Giving up a comfortable living and family life in California, Azzam Alwash returned to war-torn Iraq to lead local communities in restoring the once-lush marshes that were turned to dust bowls during Saddam Hussein’s rule.

How did you first learn about Saddam Hussein’s destruction of the Mesopotamian marshes and what motivated you to dedicate your life to restoring them?

I first heard about it when it happened in 1994, and I couldn’t believe it was possible to completely drain the marshes. The marshes I recalled from my childhood were twice the size of the Florida Everglades and I knew it would take an engineering mastermind to fully drain them.

Once I understood that by draining, poisoning and setting fire to the marshlands Saddam Hussein was systematically exterminating the Marsh Arabs, I knew I needed to return to Iraq to restore not only the marshlands, but an ancient people’s way of life. However, at that time, going back to Iraq meant execution on the spot. So, my initial efforts focused on going to Iraqi opposition meetings in the United States to raise awareness of this horrific environmental weapon of mass destruction.

When the war began in 2003, I returned despite the danger and political instability because I knew if there was a time to begin the restoration process it would have to happen alongside the fall of Saddam Hussein. I couldn’t predict the shock and sadness I would feel when I returned to see the marshlands reduced to desert dust. But now, nearly a decade later, the marshlands have been restored to 50 percent of their original size and are slated to become Iraq’s first national park.

How are you working to preserve other areas in Iraq in the face of terrorism and oil interests?

Nature Iraq has identified over 300 areas in Iraq for preservation, with the ultimate goal of protecting 10 percent of Iraq’s land as national parks. However, our work doesn’t come without danger. Not only is terrorism a threat, but there are 25 million landmines on the border of Iraq and Iran.

Rather than investing time and money in deactivation, we’d like to continue to preserve these areas and create a series of national parks along the border of Iraq and Iran. The bombs will deactivate naturally over time, but if we don’t preserve the land now, we will lose it forever.

Working in Iraq also means working within a complicated economy heavily grounded in oil. Oftentimes, we need permission from oil companies to access key areas for preservation. We do our best to collaborate with them toward achieving the ultimate goal of land and ecosystem preservation.

How are dams affecting the environmental health and political stability between Iraq and Turkey?

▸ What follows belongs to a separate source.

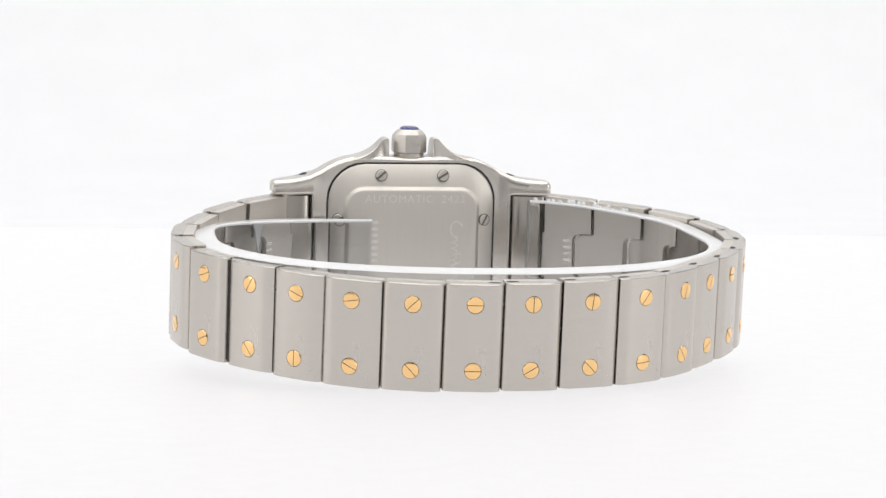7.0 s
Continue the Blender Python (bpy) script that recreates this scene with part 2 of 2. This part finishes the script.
def bracelet():
    rnd = random.Random(7)
    n = len(LINKS)

    def way(i):
        if i == 0:
            return Vector((-0.86, -0.52, 0)).normalized()
        if i == n - 1:
            return Vector((-0.86, 0.52, 0)).normalized()
        return (Vector((*LINKS[i + 1], 0)) - Vector((*LINKS[i - 1], 0))).normalized()

    for i in range(n):
        p = Vector((*LINKS[i], 0))
        along = way(i)
        gaps = [(LINKS[j][0] - LINKS[i][0], LINKS[j][1] - LINKS[i][1]) for j in (i - 1, i + 1) if 0 <= j < n]
        reach = [math.hypot(*g) / 2 - 0.10 for g in gaps]
        if i == 0:
            reach = [2.95] + reach
        if i == n - 1:
            reach = reach + [2.95]
        # the end pieces fill the space up to their neighbour
        if i in (0, 1):
            reach[i == 0] += 0.3 if i == 0 else -0.18
        ahead, behind = reach
        # +X of the link runs back along the row so that +Y points outwards and Z stays up
        xa = -along
        ya = Vector((0, 0, 1)).cross(xa)
        m = Matrix(((xa.x, ya.x, 0, p.x * MM), (xa.y, ya.y, 0, p.y * MM), (0, 0, 1, RISE[i] * MM), (0, 0, 0, 1)))
        if i in (0, n - 1):
            m = pose(0, 0, 0, -2.8, 0, 0) @ m
        lean = rnd.uniform(-0.7, 0.7)
        m = m @ pose(0, 0, 0, 0, SWAY.get(i, 0), lean)
        before = (HALF[max(i - 1, 0)] + HALF[i]) / 2
        after = (HALF[min(i + 1, n - 1)] + HALF[i]) / 2
        bends = [way(j).cross(way(j + 1)).z if 0 <= j < n - 1 else 0.0 for j in (i - 1, i)]
        toward = 1 if i <= n // 2 else -1
        # +X side is the one of the smaller index
        tongue = 2.4 if 0 < i < n - 1 and i not in (11, 12) else 0.0
        drop = 0.3 if i in (0, n - 1) else 0.0
        outer_me, inner_me = link_mesh(ahead, behind, after + drop, before + drop, toward, tongue, bends, drop, *EDGES.get(i, (1, 1)))
        ob = part("link", outer_me, STEEL, watch, "brushed steel bracelet link with two gold screws", m)
        part("inner_plate", inner_me, STEEL_IN, ob, "satin steel inner plate")
        zs = HALF[i] - (2.5 if i in (0, 24) else 2.27)
        if i in (1, 2, 3, 21, 22, 23):
            zs = HALF[i] - 2.25
        for s in (1, -1):
            at = pose(0, 0, s * zs * MM, 0, SLOT_UP[i] if s > 0 else SLOT_LOW[i], 0)
            part("screw_seat", SOCKET, DARK, ob, "", Matrix.Translation((0, 0.004 * MM, s * zs * MM)))
            part("screw", SCREW, GOLD, ob, "polished gold slotted screw", Matrix.Translation((0, 0.02 * MM, 0)) @ at @ pose(0, 0, 0, rnd.uniform(-1.5, 2.8), 0, rnd.uniform(-3, 3)))
        if i < n - 1:
            # pin closes the see-through joint; its near-black colour makes the seam dark
            bm = bmesh.new()
            w = after - (0.9 if i in (0, n - 2) else 0.3)
            loft(bm, [[(0.4 * math.cos(2 * math.pi * k / 10), 0.4 * math.sin(2 * math.pi * k / 10), z) for k in range(10)] for z in (-w, w)])
            part("hinge_pin", bm, DARK, ob, "near-black hinge pin that closes the joint and darkens the seam", pose(-(behind + 0.07) * MM, -1.25 * MM, 0))
        if i == 11 or 12 <= i <= 20:
            side = -1 if i == 11 else 1
            part("pin_hole", PIN, DARK, ob, "dark pin hole", pose((ahead - 0.95 if side > 0 else 0.95 - behind) * MM, -1.25 * MM, (HALF[i]) * MM))


bracelet()

# worn marks stamped into the inner plates next to the case
for link in [o for o in watch.children if o.name.split(".")[0] == "link"]:
    if (link.matrix_basis.translation.xy - Vector(LINKS[1]) * MM).length < 0.001 or (link.matrix_basis.translation.xy - Vector(LINKS[23]) * MM).length < 0.001:
        bm = bmesh.new()
        for k in range(4):
            loft(bm, [[(x, y, z) for x, z in round_rect(-0.5, 0.5, 1.6 - 0.8 * k, 1.95 - 0.8 * k, 0.12, 2)] for y in (-THICK + 0.05, -THICK - 0.02)])
        part("stamped_mark", bm, POLISHED, link, "row of small stamped marks")


# the case and its end links lean a little forwards against the bracelet
LEAN = pose(0, 0, -0.0002, -2.8, 0, 0)
# case: height of its upper edge and of its front and back faces along the band's direction
TOP = [(0, 11.75), (5.0, 11.9), (6.6, 11.85), (8.0, 11.6), (9.6, 11.05), (11.2, 10.1), (12.8, 9.42), (14.5, 9.15), (16.2, 9.05), (17.05, 8.95), (17.3, 8.7)]
FRONT = [(0, 3.15), (10.8, 3.1), (12.0, 2.85), (13.4, 2.3), (15.0, 1.45), (16.2, 0.65), (17.0, 0.1), (17.3, -0.25)]
BACK = [(0, -1.5), (10.45, -1.5), (11.3, -1.72), (12.5, -2.1), (14.5, -2.7), (16.4, -2.85), (17.05, -2.8), (17.3, -2.55)]


def case_body():
    bm = bmesh.new()
    # middle block
    rings = []
    for k in range(25):
        x = -12.2 + 24.4 * k / 24
        t, f, q = lerp_table(TOP, abs(x)), lerp_table(FRONT, abs(x)), lerp_table(BACK, abs(x))
        rings.append([(x, a, b_) for a, b_ in round_rect(q, f, -t + 0.15, t, (1.4, 0.65, 0.65, 1.4), 5)])
    loft(bm, rings)
    return bm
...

Currently there are 23 dams in Turkey and they have a great impact on Iraq. Of course, they generate electricity but they do so at a great cost, creating deserts downstream, turning the soil into sand, and devastating Iraq’s agriculture. In addition, the dams make it impossible to fully restore the marshland ecosystem.

In particular, the current construction of the Ilisu Dam is worrisome. It will reduce the Tigris River to a mere trickle and is certain to cause strife between neighboring countries. We need to change the dynamics of the discussion over water to ensure we don’t find ourselves in a war over water. I believe it shouldn’t be an argument about whose water it is, but how can we work together to make sure there is enough for everyone.